Karşılaştığımız durumun niteliğinin anlaşılması için, herkesin son iddianameyi okumasını isterdim. 64 sayfalık bir metnin okunmasının zor olduğu düşünülebilir, ama o kadar zor değil. Metinde pek çok siyasi tahlil ve pek çok tekrar var. Tahlil ve tekrarlar çıktıktan sonra, ortada makul şüphe zemini oluşturabilecek bir bilgi ve belge olup olmadığını okuyanlar takdir edebilir. Bir hukuk devletinde böyle bir iddianamenin hazırlanması mümkün müdür değil midir, okuyanlar bunu takdir edebilir.

Bu süreç içinde, bizim neler yaşadığımız da tahmin edilebilir. Ama ben bütün bunların, eşim için, benim için ve ailemiz için ne anlama geldiğinin bir kere daha düşünülmesini isterdim. Tutukluluğun AİHM’nin haksızlık tutukluluk kararı verip derhal tahliye talep etmesinden sonra hâlâ sürmesinin bizi nasıl etkilediği üzerine düşünülmesini isterdim. Bir insanın, beraat ettiği gün eşyalarını toplayıp, evine dönmek için hazırlanıp yola çıktıktan sonra yoldan çevrilmesi ve tekrar tutuklanarak cezaevine götürülmesinin nasıl bir şey olduğunun düşünülmesini isterdim.
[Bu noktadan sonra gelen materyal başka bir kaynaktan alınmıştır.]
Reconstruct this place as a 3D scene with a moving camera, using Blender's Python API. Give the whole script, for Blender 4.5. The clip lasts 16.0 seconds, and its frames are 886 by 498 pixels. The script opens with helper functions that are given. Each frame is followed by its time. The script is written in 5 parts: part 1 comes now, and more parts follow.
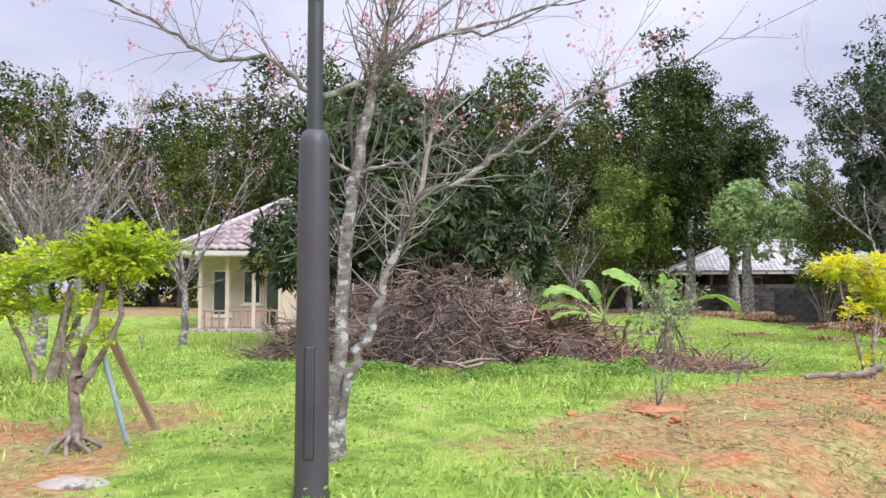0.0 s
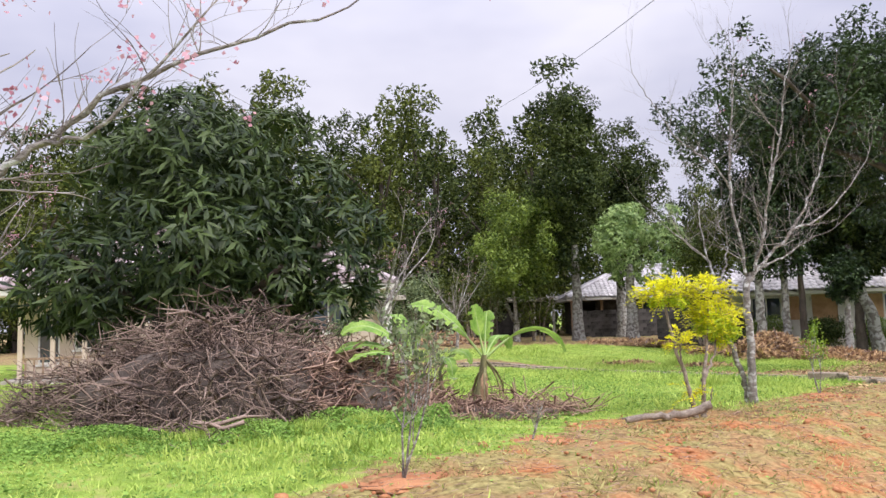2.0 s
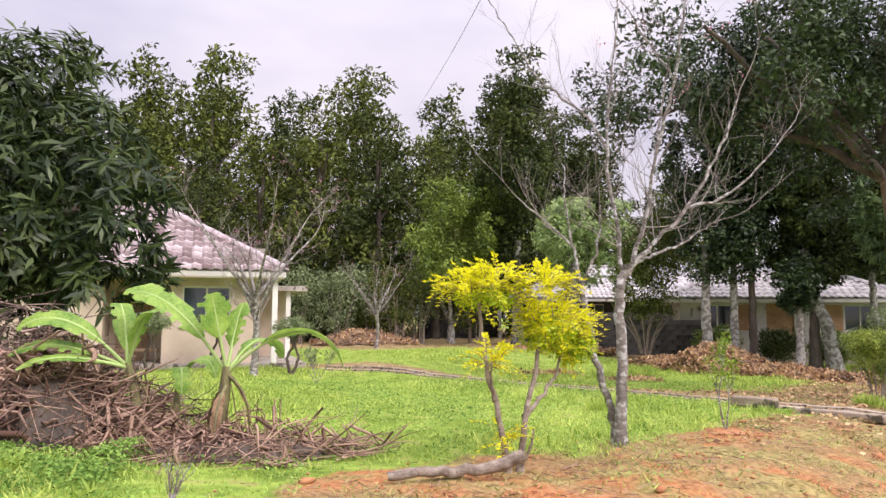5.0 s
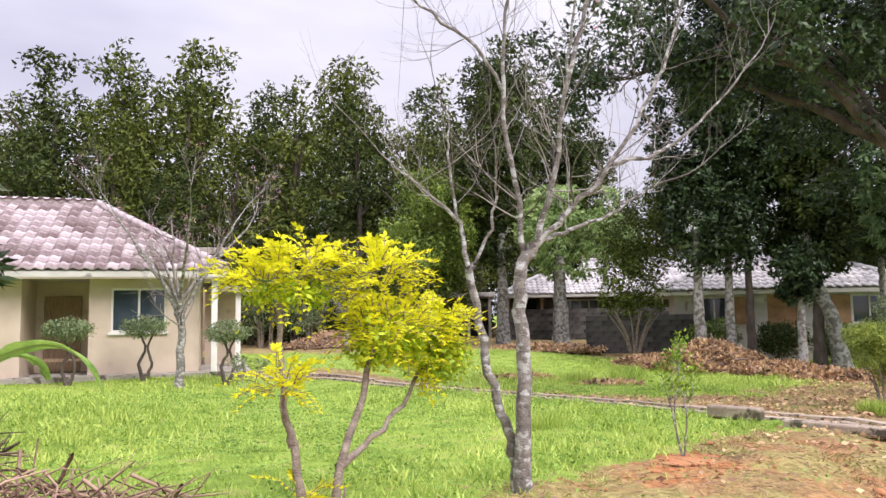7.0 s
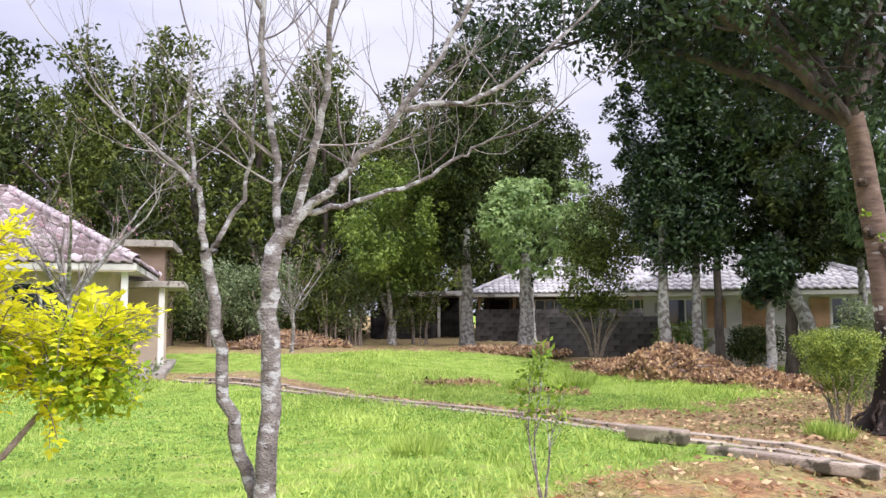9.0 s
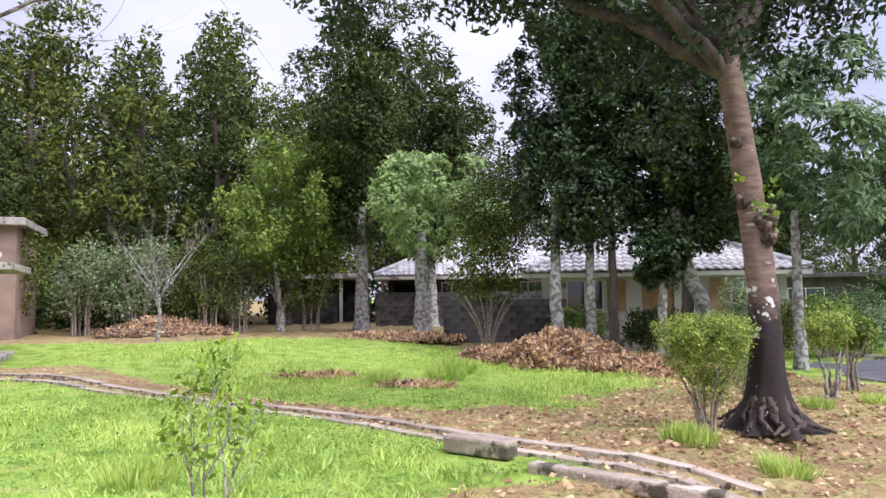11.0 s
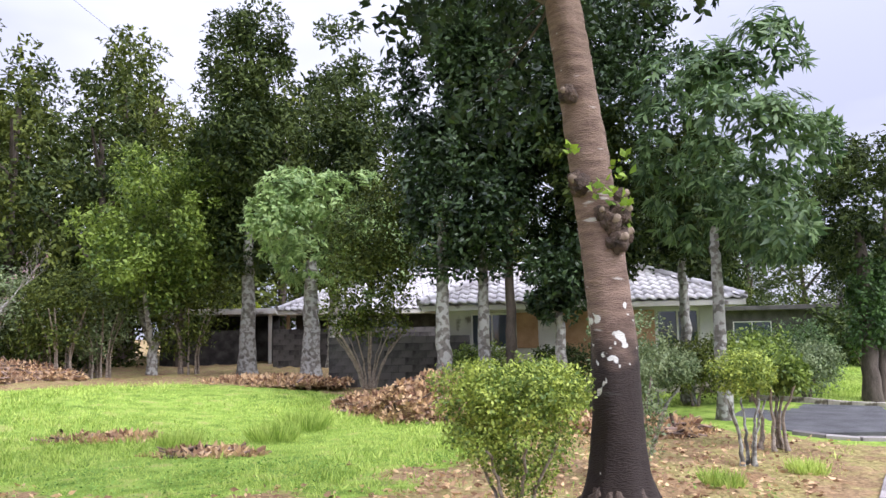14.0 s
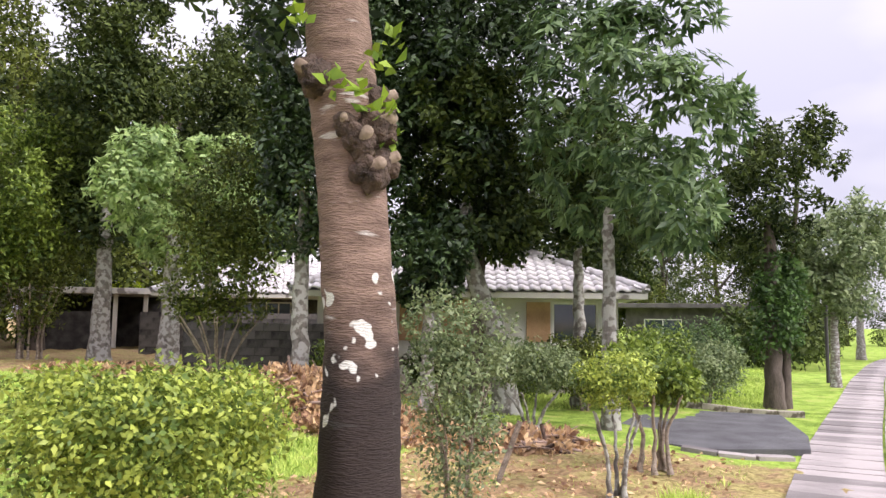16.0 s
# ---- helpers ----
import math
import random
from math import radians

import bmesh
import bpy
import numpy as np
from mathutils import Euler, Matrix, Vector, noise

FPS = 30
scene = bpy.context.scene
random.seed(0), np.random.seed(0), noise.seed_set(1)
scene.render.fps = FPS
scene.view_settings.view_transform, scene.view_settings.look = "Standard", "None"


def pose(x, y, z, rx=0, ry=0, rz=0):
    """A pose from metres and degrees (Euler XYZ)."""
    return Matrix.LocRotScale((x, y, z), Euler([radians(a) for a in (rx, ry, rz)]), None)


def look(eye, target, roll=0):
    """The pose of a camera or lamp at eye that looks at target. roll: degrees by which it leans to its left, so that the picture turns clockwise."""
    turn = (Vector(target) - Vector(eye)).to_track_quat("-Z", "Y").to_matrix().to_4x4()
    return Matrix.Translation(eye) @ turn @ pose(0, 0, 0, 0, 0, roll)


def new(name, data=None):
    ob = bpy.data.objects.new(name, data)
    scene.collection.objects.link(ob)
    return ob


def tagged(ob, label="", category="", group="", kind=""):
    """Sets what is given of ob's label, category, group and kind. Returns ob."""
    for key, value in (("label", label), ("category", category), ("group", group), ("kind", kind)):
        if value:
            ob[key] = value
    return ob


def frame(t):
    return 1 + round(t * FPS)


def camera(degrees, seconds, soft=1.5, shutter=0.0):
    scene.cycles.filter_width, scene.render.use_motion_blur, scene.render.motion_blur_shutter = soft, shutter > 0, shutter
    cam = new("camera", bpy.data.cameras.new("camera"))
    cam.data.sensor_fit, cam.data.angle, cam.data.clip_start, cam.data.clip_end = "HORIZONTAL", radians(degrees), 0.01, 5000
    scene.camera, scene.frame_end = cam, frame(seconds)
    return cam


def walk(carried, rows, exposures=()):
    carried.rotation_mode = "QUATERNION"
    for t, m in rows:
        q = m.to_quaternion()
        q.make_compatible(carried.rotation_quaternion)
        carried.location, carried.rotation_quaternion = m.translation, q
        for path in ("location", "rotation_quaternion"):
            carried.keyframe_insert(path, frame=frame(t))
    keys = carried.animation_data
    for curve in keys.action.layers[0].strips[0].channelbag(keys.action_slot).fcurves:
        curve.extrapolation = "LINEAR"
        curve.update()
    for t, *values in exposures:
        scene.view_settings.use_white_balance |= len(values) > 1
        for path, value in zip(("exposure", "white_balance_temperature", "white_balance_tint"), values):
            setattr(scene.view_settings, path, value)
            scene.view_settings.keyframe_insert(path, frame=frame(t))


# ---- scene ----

Anayasa Mahkemesi’nin, bizim haksız tutukluluk başvurumuzu toplantı gündemine aldıktan sonra, başvurumuzla ilgili gündem maddesini tartışmayı ertelediğini, toplantının yapıldığı gün duymak nasıl bir şeydi, bunun düşünülmesini isterdim. Bu AYM toplantısının ve erteleme kararının, Avrupa Konseyi Bakanlar Komitesi’nin AİHM kararının uygulanmaması halinde konuyla ilgili atılacak adımları tartıştığı ikinci toplantısıyla aynı güne rastladığının da hatırlanmasını isterdim. Casusluk gibi bir suçlamanın, bir insan için ve onun ailesi için ne demek olduğunun, bunun üzerimizde nasıl bir etki yaptığının da düşünülmesini isterdim. 

Türkiye’de yargının işleyişiyle ilgili sorunlar her gün tartışılıyor, haksızlığa uğrayan ve mağdur olanlar bizden ibaret değil. Bunu biliyorum. Ama eşimin başına gelenler, onun kendisine uygun bir suç aranırken üç yıl boyunca tutuklu olarak cezaevinde kalması, Türkiye’de ve Türkiye dışında pek çok insanın dikkatini çeken özel bir durum oluşturmuş durumda. Bu özel durum karşısında, maalesef, artık bağımsız bir yargı sürecinin normal işleyişiyle karşı karşıya olduğumuza inanmam çok zor. Eşimin, benim ve eşimin 94 yaşındaki annesinin düpedüz işkenceye maruz kaldığımızı düşünüyorum. Bir yandan da, hepimizin çok iyi bildiği “ adalet mülkün temelidir”, yani “devletin temeli adalettir”, cümlesi sık sık aklıma geliyor.

Bu durumda, bu memleketin bir vatandaşı olarak, sadece basının ve kamuoyunun duyarlılığına değil, Türkiye Büyük Millet Meclisi’nde bizleri temsil eden milletin vekillerine seslenmek ihtiyacını duyuyorum. Merhamet talebiyle değil adalet talebiyle, devletin temeli olan adalet talebiyle, Adalet ve Kalkınma Partisi başta olmak üzere, meclisteki bütün partilere mensup milletvekillerine seslenmek istiyorum. Ama aynı zamanda, halkın yararına siyaset yapmak isteyenler için çok önemli olduğunu düşündüğüm empati duygularına da seslenmek istiyorum. Benim ve eşimin oğlunu artık göremeyeceğini düşünen annesinin durumunun, milletvekillerini ve siyasetle uğraşan herkesi, özellikle de hangi partiden olursa olsun bütün kadın siyasetçileri ilgilendirmesi gerektiğini zannediyorum.

Burada bu konuşmayı yaparken çok zorlanıyorum. Çok zorlanıyorum çünkü biz evrensel hukuk normlarından ve yasalardan bahsederken, artık karşımızda bize durumumuzun bunlara uygun olduğunu anlatmaya çalışan kimse kalmadığını düşünmeye başladım. Artık kimse bize yalan söylemek lüzumunu bile hissetmiyor diye düşünmeye başladım...

Katıldığınız ve bizi dinlediğiniz için teşekkür ederim.